• _RECORDED DATA_
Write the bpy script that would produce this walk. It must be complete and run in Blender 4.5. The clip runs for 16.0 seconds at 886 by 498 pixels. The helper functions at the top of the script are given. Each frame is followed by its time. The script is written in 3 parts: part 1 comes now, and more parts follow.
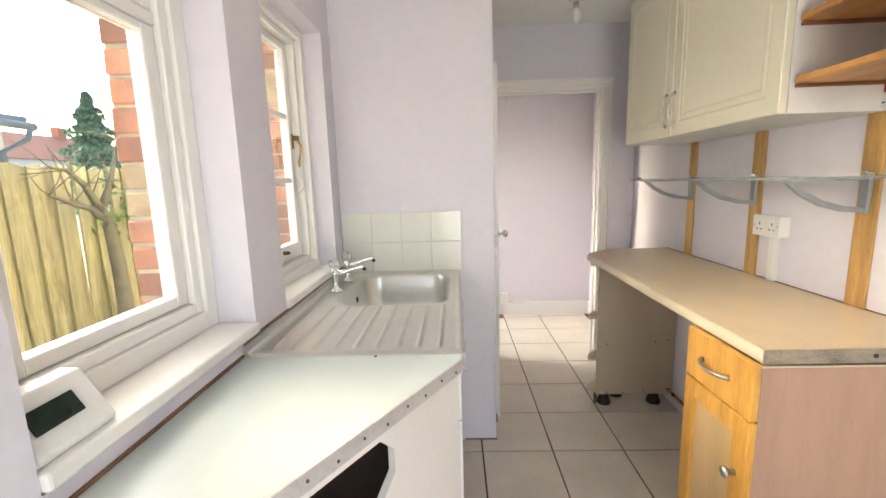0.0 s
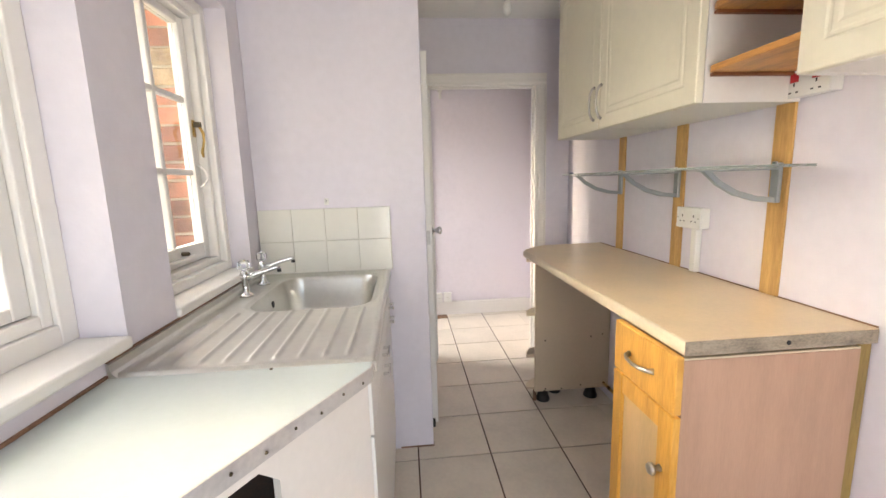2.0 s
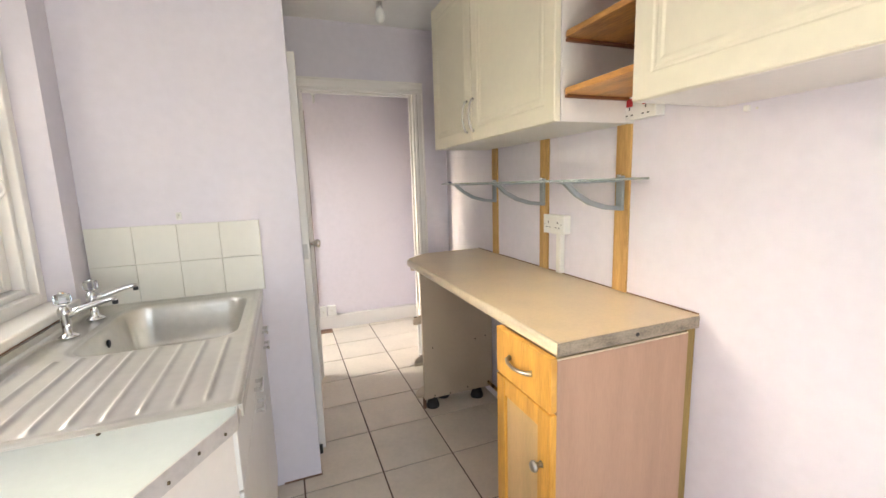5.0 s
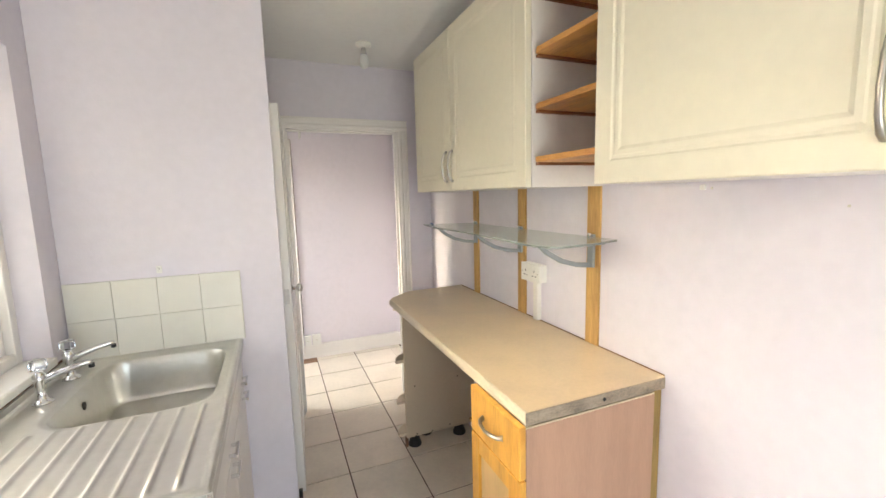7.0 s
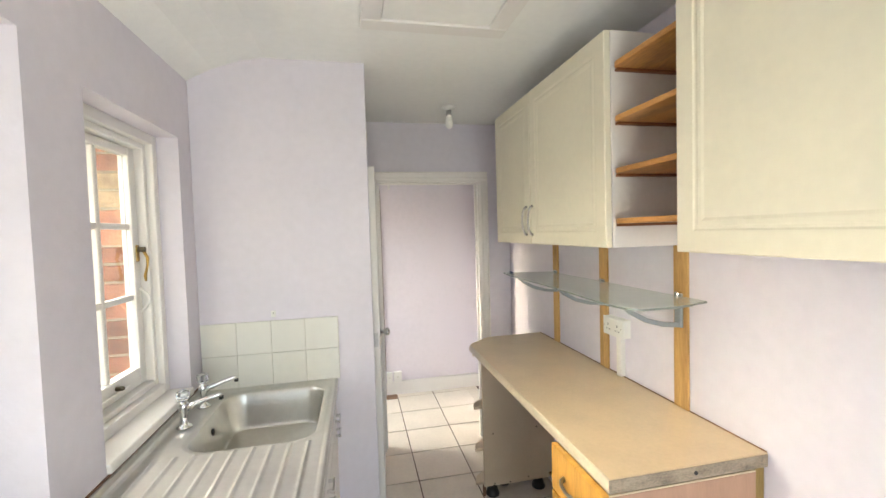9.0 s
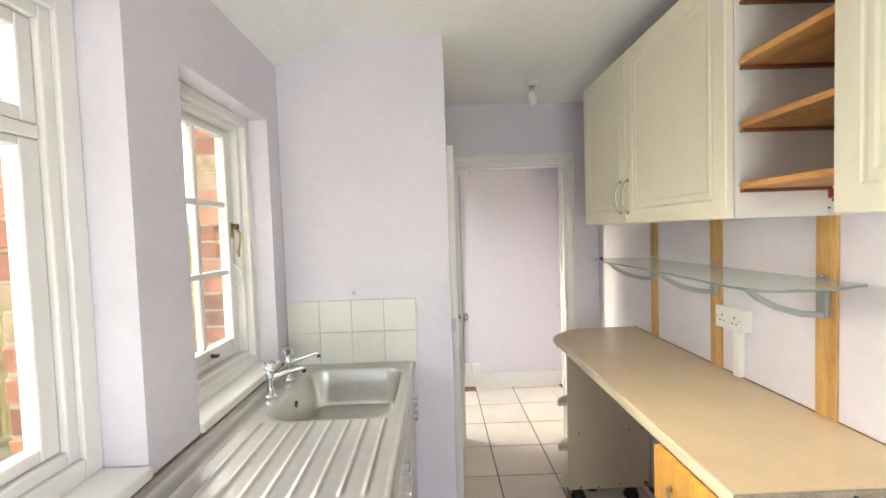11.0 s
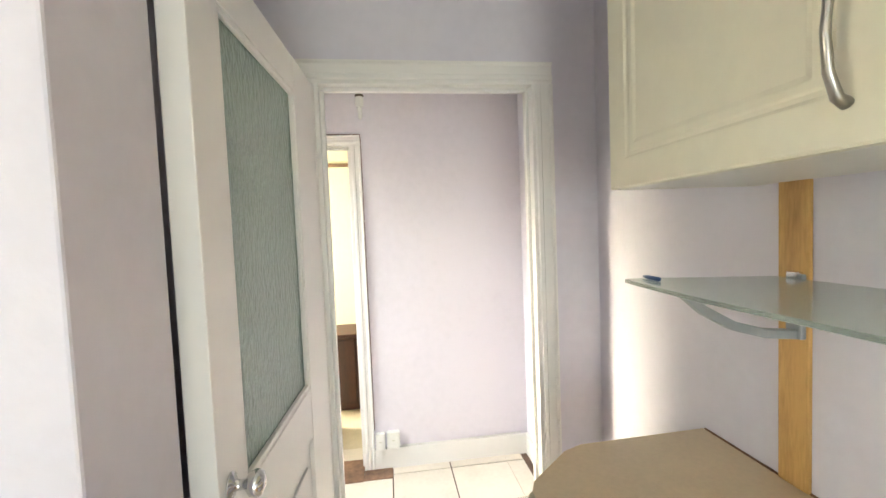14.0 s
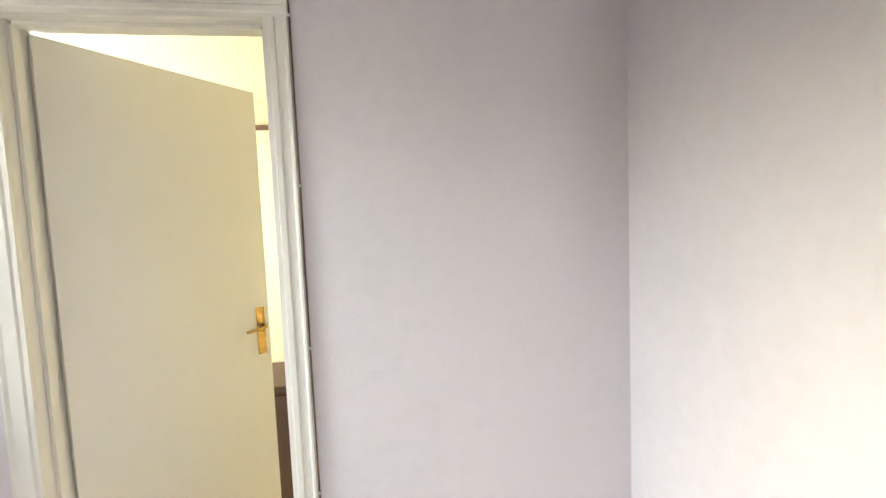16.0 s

• _PROMPT_
The material above holds pictures; copy everything else in it exactly.

• _REPLY TO THE EXERCISE_
Write the bpy script that would produce this walk. It must be complete and run in Blender 4.5. The clip runs for 16.0 seconds at 886 by 498 pixels. The helper functions at the top of the script are given. Each frame is followed by its time. The script is written in 3 parts: part 1 comes now, and more parts follow.
0.0 s
2.0 s
5.0 s
7.0 s
9.0 s
11.0 s
14.0 s
16.0 s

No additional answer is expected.